▶ **SET TASK**
Copy everything in the data below exactly except the pictures.

▶ **MATERIAL PROVIDED**
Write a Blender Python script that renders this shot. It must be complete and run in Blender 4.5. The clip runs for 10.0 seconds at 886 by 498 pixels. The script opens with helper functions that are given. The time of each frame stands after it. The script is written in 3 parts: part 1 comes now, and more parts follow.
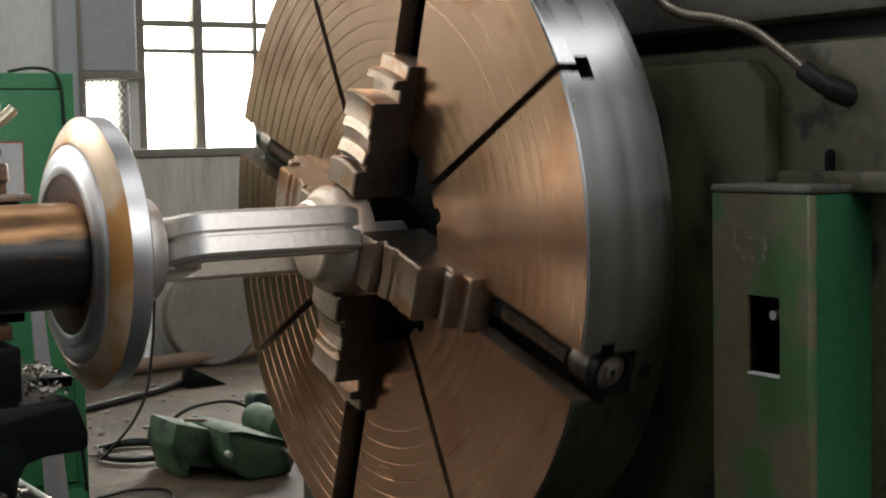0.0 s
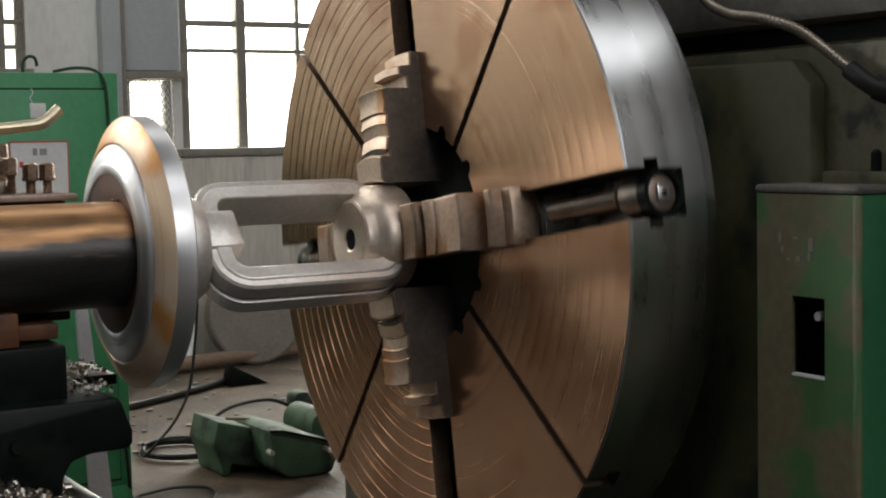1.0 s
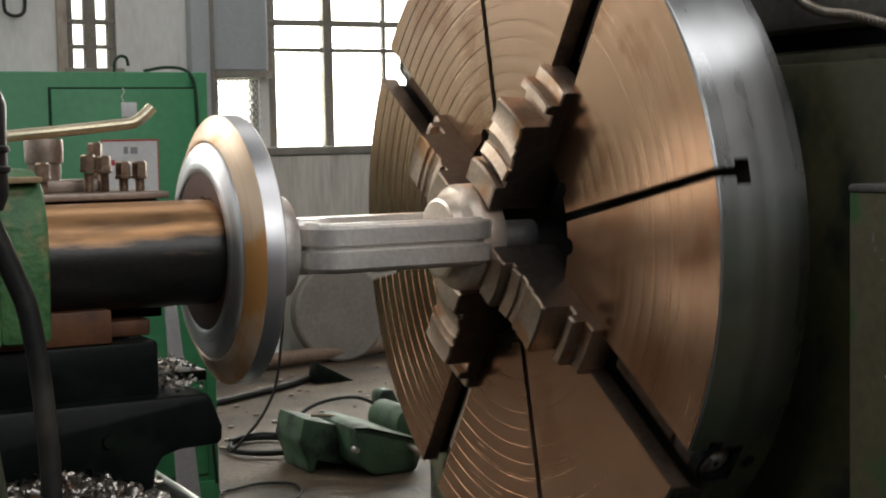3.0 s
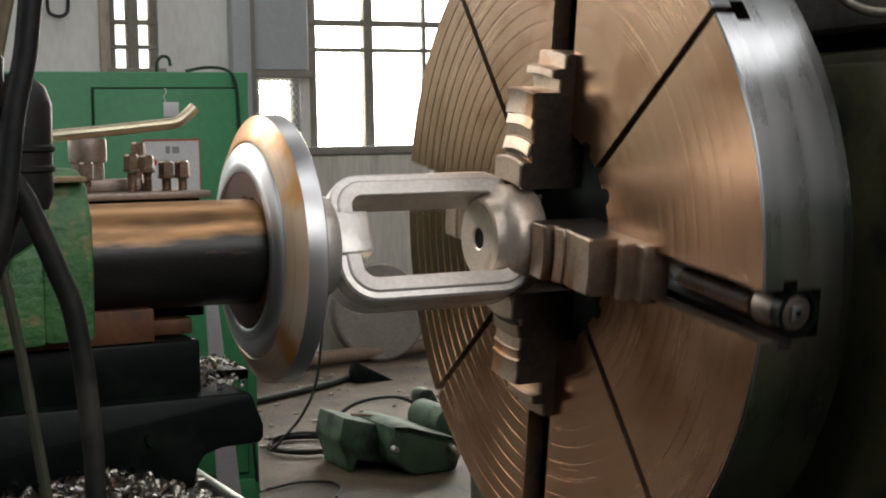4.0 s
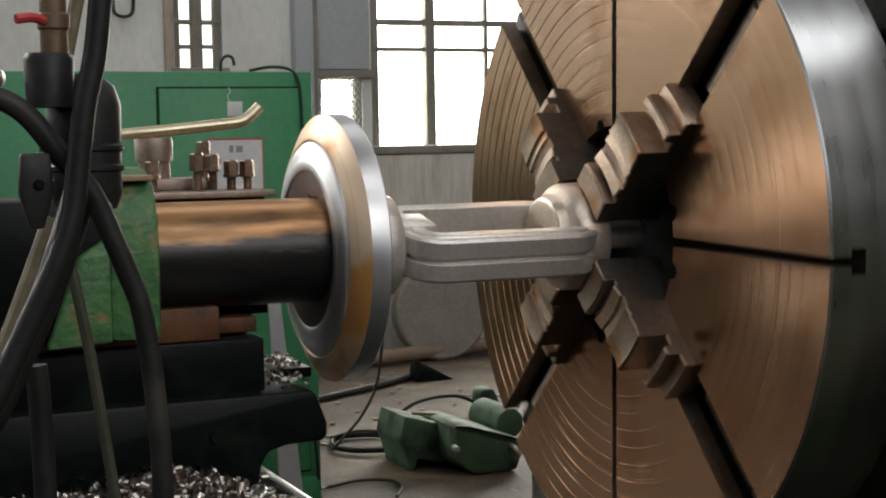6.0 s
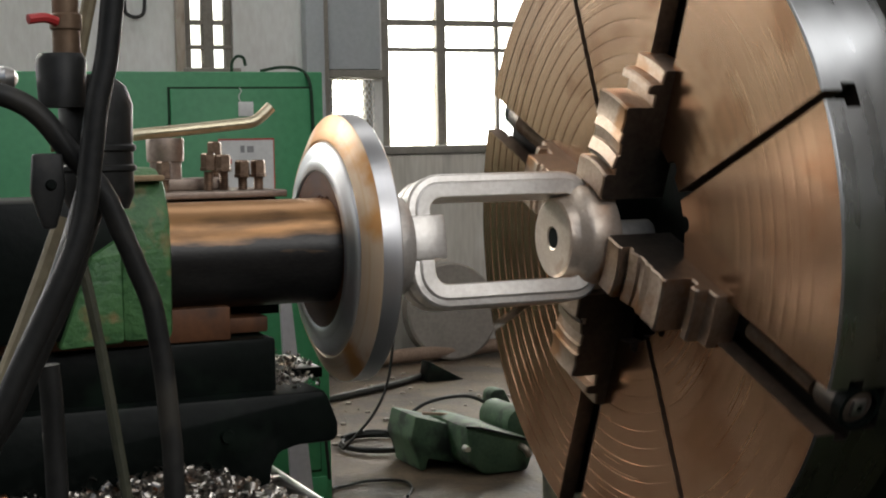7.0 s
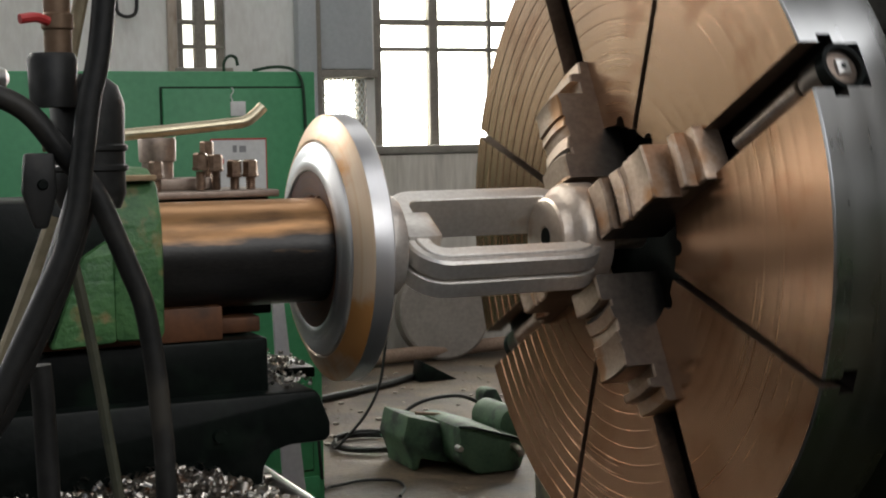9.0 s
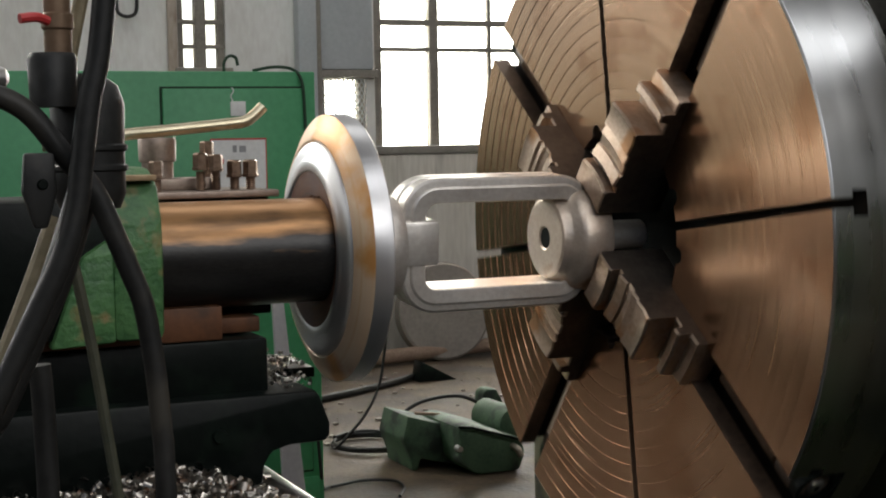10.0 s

▶ **TASK SOLUTION**
Write a Blender Python script that renders this shot. It must be complete and run in Blender 4.5. The clip runs for 10.0 seconds at 886 by 498 pixels. The script opens with helper functions that are given. The time of each frame stands after it. The script is written in 3 parts: part 1 comes now, and more parts follow.
0.0 s
1.0 s
3.0 s
4.0 s
6.0 s
7.0 s
9.0 s
10.0 s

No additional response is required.